Ninth District Congressional Candidate Anthony Flaccavento said he was interested in visiting the Hillsville Farmers Market for a lot of reasons.
“I’m a big fan, a big advocate of farmers markets. I helped the Abingdon market some 20 years ago now. I’ve helped farmers markets in other regions either get going or get a little bit stronger,” said Flaccavento. “I’ve done nothing, per se, to help the market here in Hillsville, but one of my colleagues, John Lynch (of Silver Maples Farm), is one of the founders of this market. I’m always thrilled when the Chamber of Commerce and downtown merchants are supporters of farmers markets. I think, compared to 20 years ago, a lot of economic development and downtown revitalization people are recognizing farmers markets as being an economic engine and it can be a draw, without a doubt, bringing people in to town. Once in for the market people will spend, for instance in a local restaurant or shop where they need to pick something up.”

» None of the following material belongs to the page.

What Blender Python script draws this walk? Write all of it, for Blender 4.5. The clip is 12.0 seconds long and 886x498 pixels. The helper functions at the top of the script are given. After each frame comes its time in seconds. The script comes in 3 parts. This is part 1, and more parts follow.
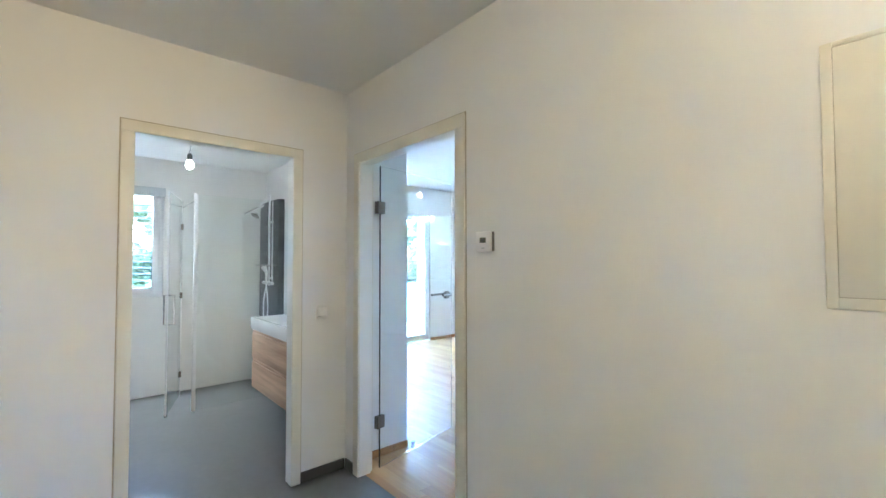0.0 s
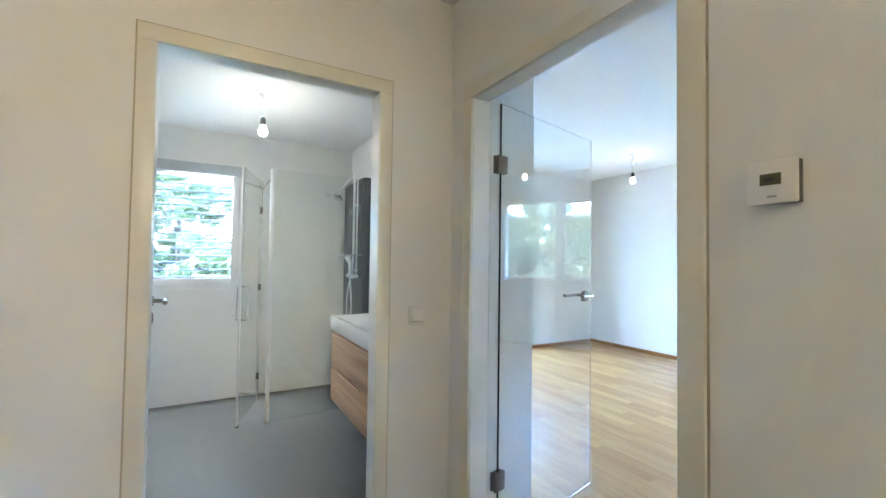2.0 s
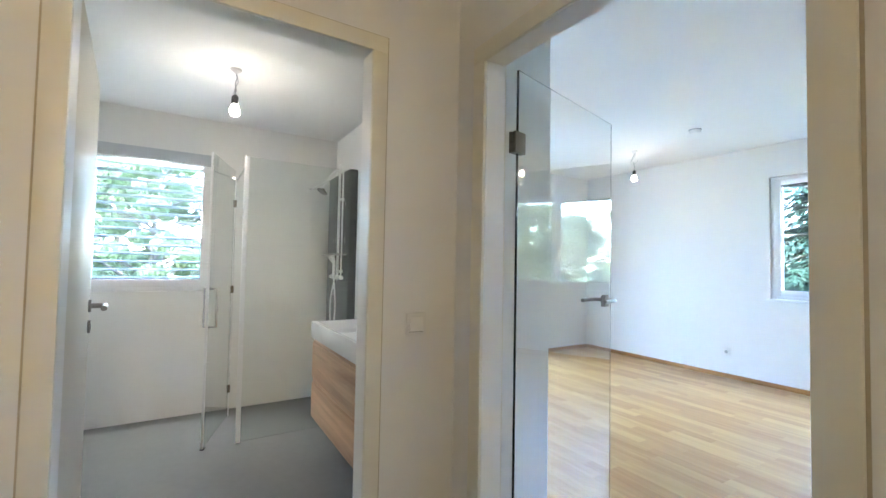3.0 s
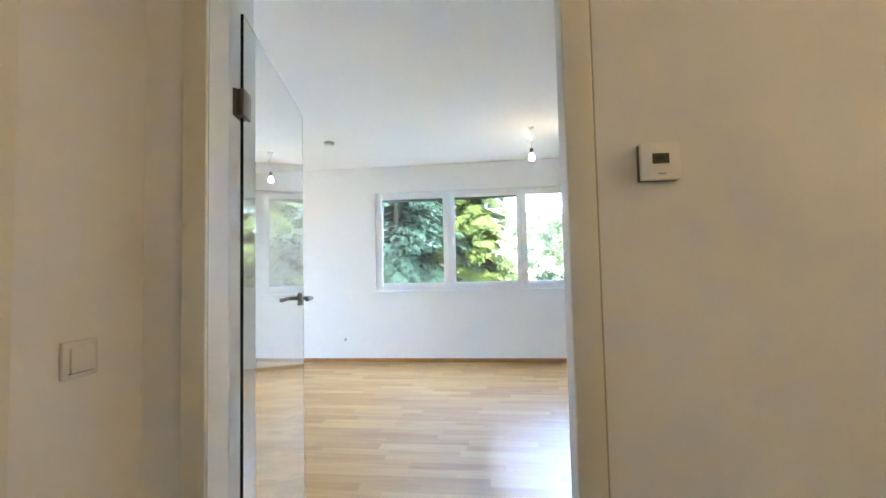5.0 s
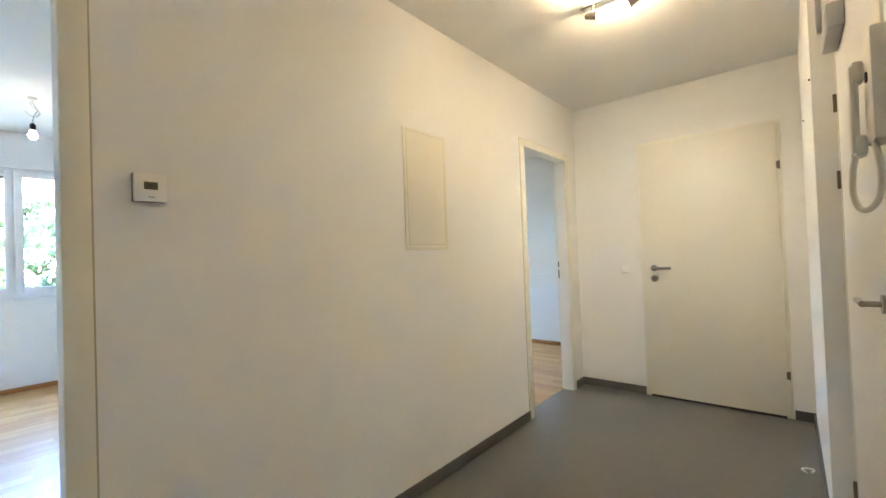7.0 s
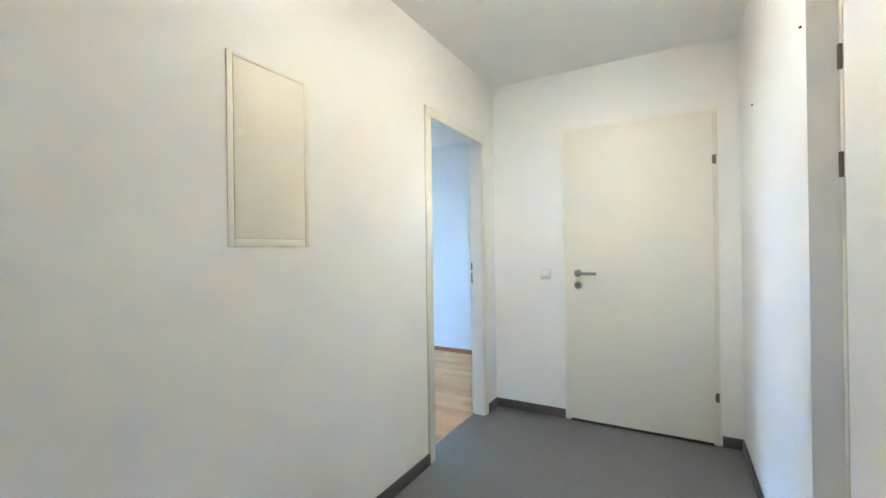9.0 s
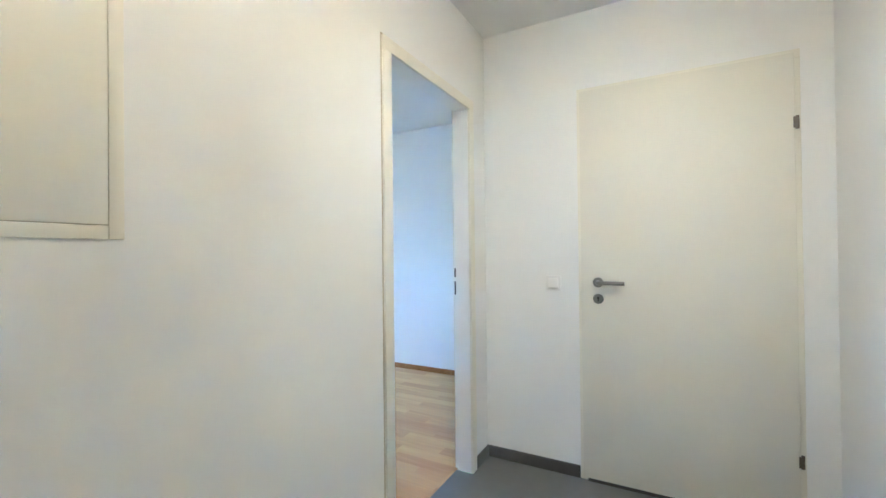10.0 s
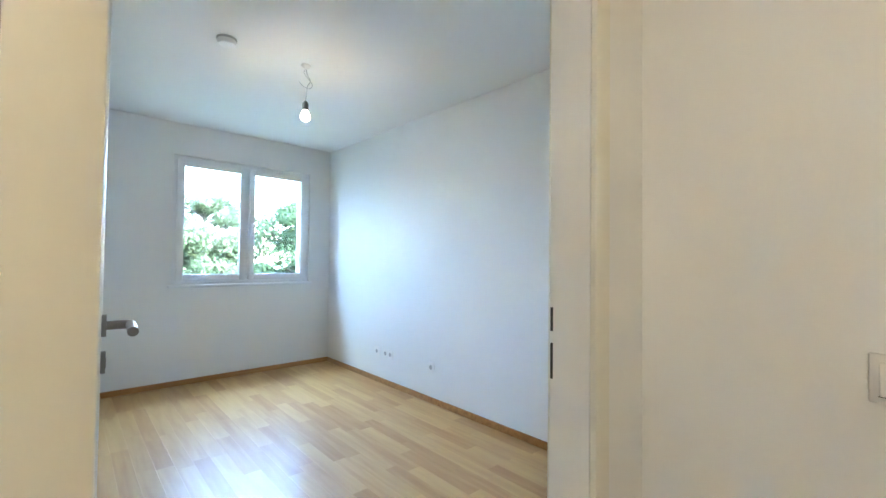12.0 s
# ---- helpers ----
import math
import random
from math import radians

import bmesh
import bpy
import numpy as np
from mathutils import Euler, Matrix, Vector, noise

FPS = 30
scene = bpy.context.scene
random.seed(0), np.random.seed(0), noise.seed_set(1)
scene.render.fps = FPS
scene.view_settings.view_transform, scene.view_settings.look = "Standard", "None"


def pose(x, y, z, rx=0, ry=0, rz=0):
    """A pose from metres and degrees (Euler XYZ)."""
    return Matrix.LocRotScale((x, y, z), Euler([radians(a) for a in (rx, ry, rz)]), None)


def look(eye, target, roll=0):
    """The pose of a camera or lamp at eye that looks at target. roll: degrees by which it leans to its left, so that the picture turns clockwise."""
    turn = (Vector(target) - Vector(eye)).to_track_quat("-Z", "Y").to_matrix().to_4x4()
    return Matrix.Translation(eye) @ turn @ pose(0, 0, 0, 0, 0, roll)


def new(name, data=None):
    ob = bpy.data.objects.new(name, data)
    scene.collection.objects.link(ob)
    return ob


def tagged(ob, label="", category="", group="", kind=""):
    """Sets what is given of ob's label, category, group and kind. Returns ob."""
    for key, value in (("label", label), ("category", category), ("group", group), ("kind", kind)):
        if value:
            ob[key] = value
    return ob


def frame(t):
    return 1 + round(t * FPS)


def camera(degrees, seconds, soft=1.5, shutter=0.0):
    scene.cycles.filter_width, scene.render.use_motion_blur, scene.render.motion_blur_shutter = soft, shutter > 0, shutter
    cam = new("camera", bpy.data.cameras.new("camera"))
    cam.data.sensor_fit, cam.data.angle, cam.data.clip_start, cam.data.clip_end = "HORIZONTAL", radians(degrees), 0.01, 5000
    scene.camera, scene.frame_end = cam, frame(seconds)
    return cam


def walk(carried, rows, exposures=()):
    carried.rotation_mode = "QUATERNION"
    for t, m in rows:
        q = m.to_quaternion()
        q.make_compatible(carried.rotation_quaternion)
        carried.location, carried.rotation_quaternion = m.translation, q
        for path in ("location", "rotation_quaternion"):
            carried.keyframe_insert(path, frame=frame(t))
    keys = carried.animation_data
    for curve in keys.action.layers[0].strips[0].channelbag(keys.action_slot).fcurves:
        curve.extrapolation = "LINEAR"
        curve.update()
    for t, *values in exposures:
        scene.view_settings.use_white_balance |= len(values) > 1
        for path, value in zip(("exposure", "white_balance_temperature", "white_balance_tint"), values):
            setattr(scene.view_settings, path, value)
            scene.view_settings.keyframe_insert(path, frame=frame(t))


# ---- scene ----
cam = camera(93.6, 12.0)
PATH = [
    (0, (2.54, -1.352, 1.361), (1.033, -0.038, 1.421), -0.1),
    (0.5, (2.418, -1.259, 1.321), (0.85, -0.018, 1.38), 0.1),
    (1, (2.214, -1.208, 1.313), (0.577, -0.061, 1.368), 0.4),
    (1.5, (1.941, -1.086, 1.289), (0.245, -0.027, 1.343), 0.6),
    (2, (1.681, -1.0, 1.283), (-0.056, -0.01, 1.339), 0.8),
    (2.5, (1.511, -0.946, 1.274), (-0.235, 0.027, 1.335), 0.9),
    (2.7, (1.447, -0.927, 1.271), (-0.289, 0.064, 1.335), 1.0),
    (4.3, (1.014, -0.819, 1.208), (-0.042, 0.876, 1.308), -0.4),
    (4.5, (0.957, -0.855, 1.212), (0.132, 0.964, 1.315), -0.8),
    (5, (0.899, -0.999, 1.216), (0.682, 0.987, 1.314), -1.3),
    (5.5, (0.922, -1.199, 1.206), (1.343, 0.755, 1.294), -2.0),
    (6, (0.934, -1.35, 1.204), (1.887, 0.407, 1.279), -2.4),
    (6.5, (0.898, -1.446, 1.206), (2.219, 0.055, 1.258), -2.4),
    (7, (0.888, -1.5, 1.209), (2.423, -0.219, 1.244), -2.1),
    (7.2, (0.912, -1.493, 1.212), (2.501, -0.279, 1.242), -2.0),
    (8.8, (1.451, -1.292, 1.235), (3.191, -0.305, 1.239), -1.0),
    (9, (1.568, -1.255, 1.228), (3.311, -0.273, 1.232), -0.8),
    (9.5, (1.927, -1.105, 1.218), (3.688, -0.157, 1.228), -0.7),
    (10, (2.303, -0.962, 1.215), (4.063, -0.012, 1.231), -0.6),
    (10.5, (2.698, -0.830, 1.200), (4.428, 0.167, 1.249), -0.2),
    (11, (3.066, -0.690, 1.205), (4.722, 0.427, 1.266), 0.2),
    (11.5, (3.382, -0.534, 1.228), (4.913, 0.752, 1.271), 0.5),
    (12, (3.635, -0.403, 1.225), (4.979, 1.077, 1.273), 0.7),
]
EXPOSURES = [(0, 6.9, 5100, 8), (1.5, 6.8, 5250, 7), (2.5, 6.64, 5600, 10), (4.5, 6.5, 6400, 13), (5, 6.48, 6600, 14), (5.8, 6.42, 6900, 14), (6.4, 6.52, 7700, 13), (6.7, 6.62, 7000, 11), (7, 6.7, 5850, 10), (7.4, 6.7, 5350, 10), (9, 6.95, 4780, 8), (9.5, 6.92, 4770, 8), (11, 6.62, 4850, 10), (11.5, 6.54, 4950, 10), (12, 6.35, 5700, 10)]
walk(cam, [(t, look(eye, target, roll)) for t, eye, target, roll in PATH], EXPOSURES)

# ---- world, sun, exposure ----
world = bpy.data.worlds.new("world")
scene.world = world
world.use_nodes = True
wn = world.node_tree
sky = wn.nodes.new("ShaderNodeTexSky")
sky.sky_type = "NISHITA"
sky.sun_disc = False
sky.sun_elevation = radians(48)
sky.sun_rotation = radians(150)
wn.links.new(sky.outputs[0], wn.nodes["Background"].inputs[0])
wn.nodes["Background"].inputs[1].default_value = 0.15
sun = new("sun", bpy.data.lights.new("sun", "SUN"))
sun.data.energy, sun.data.angle, sun.data.color = 0.5, radians(10), (1.0, 0.95, 0.86)
sun.matrix_world = look((3.0, -6.0, 9.0), (0, 0, 0))


lamp = new("daylight_balcony_door", bpy.data.lights.new("daylight_balcony_door", "AREA"))
lamp.data.shape, lamp.data.size, lamp.data.size_y = "RECTANGLE", 1.7, 0.7
lamp.data.energy, lamp.data.color = 0.8, (0.56, 0.78, 1.0)
lamp.matrix_world = look((-3.95, 2.28, 2.75), (-1.6, 2.28, 0.9))
lamp = new("daylight_living_window", bpy.data.lights.new("daylight_living_window", "AREA"))
lamp.data.shape, lamp.data.size, lamp.data.size_y = "RECTANGLE", 2.6, 0.6
lamp.data.energy, lamp.data.color = 1.6, (0.56, 0.77, 1.0)
lamp.matrix_world = look((0.6, 5.30, 2.85), (-0.4, 2.6, 0.9))
lamp = new("daylight_bedroom_window", bpy.data.lights.new("daylight_bedroom_window", "AREA"))
lamp.data.shape, lamp.data.size, lamp.data.size_y = "RECTANGLE", 1.6, 0.7
lamp.data.energy, lamp.data.color = 2.4, (0.58, 0.82, 1.0)
lamp.matrix_world = look((5.05, 4.95, 2.62), (4.9, 2.6, 0.6))
lamp = new("daylight_bath_window", bpy.data.lights.new("daylight_bath_window", "AREA"))
lamp.data.shape, lamp.data.size, lamp.data.size_y = "RECTANGLE", 0.8, 0.05
lamp.data.energy, lamp.data.color = 0.82, (1.0, 0.97, 0.88)
lamp.matrix_world = look((-2.74, -1.15, 2.09), (-1.7, -1.05, 0.4))
# added fill lamps by the ceiling fixture, brightening the far walls beyond its bulbs
lamp = new("hall_fill", bpy.data.lights.new("hall_fill", "SPOT"))
lamp.data.energy, lamp.data.color, lamp.data.spot_size, lamp.data.spot_blend, lamp.data.shadow_soft_size = 0.80, (1.0, 0.69, 0.35), radians(75), 1.0, 0.04
lamp.matrix_world = look((2.96, -1.02, 2.38), (0.0, -1.75, 1.5))
lamp = new("door_fill", bpy.data.lights.new("door_fill", "SPOT"))
lamp.data.energy, lamp.data.color, lamp.data.spot_size, lamp.data.spot_blend, lamp.data.shadow_soft_size = 0.48, (1.0, 0.81, 0.555), radians(120), 1.0, 0.14
lamp.matrix_world = look((3.14, -0.80, 2.38), (4.62, -0.72, 0.3))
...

He said while farmers markets aren’t the answer to everything they are a key part of rebuilding downtowns and giving more people an opportunity to eat better because of the quality of the products typically available at farmers markets.
“It’s (the formation of a farmers market) usually a combination of some unmet demand, like a food dessert or more middle-income people who want more access to healthy, fresh food combined with farmers looking for additional markets,” Flaccavento said. “That’s been a really important piece. Really, it’s a meeting space for the community. The other thing I like about farmers markets is they are very, very low cost to get going. The Market in Abingdon started in a really out of the way parking lot and we just started. You couldn’t see us from anywhere but we worked hard to let customers know and we built that up.”
He said after a few years, the effort was given a better parking lot and vendors continued and it gained prominence and it outgrew the parking lot.
“A member of the Town Council came up and said, ‘You guys have done a lot for the community and we’d like to give you a pavilion,’ and in a couple of years they built a pavilion and now we have a permanent home,” said Flaccavento. “I think the point is you can start a farmer’s market with little to no capital and you can start at a farmers market as a vendor with minimal investment as well. It is a great place to learn your customer base, test market products whether it’s baked goods or produce or different things and build your supply and demand. It’s essentially an incubator of businesses. Some business incubators in our district have also done a great service for businesses but the fact of the matter is they are much more expensive to get going. Incubators typically have some challenges to get to the point where they can pay for themselves.”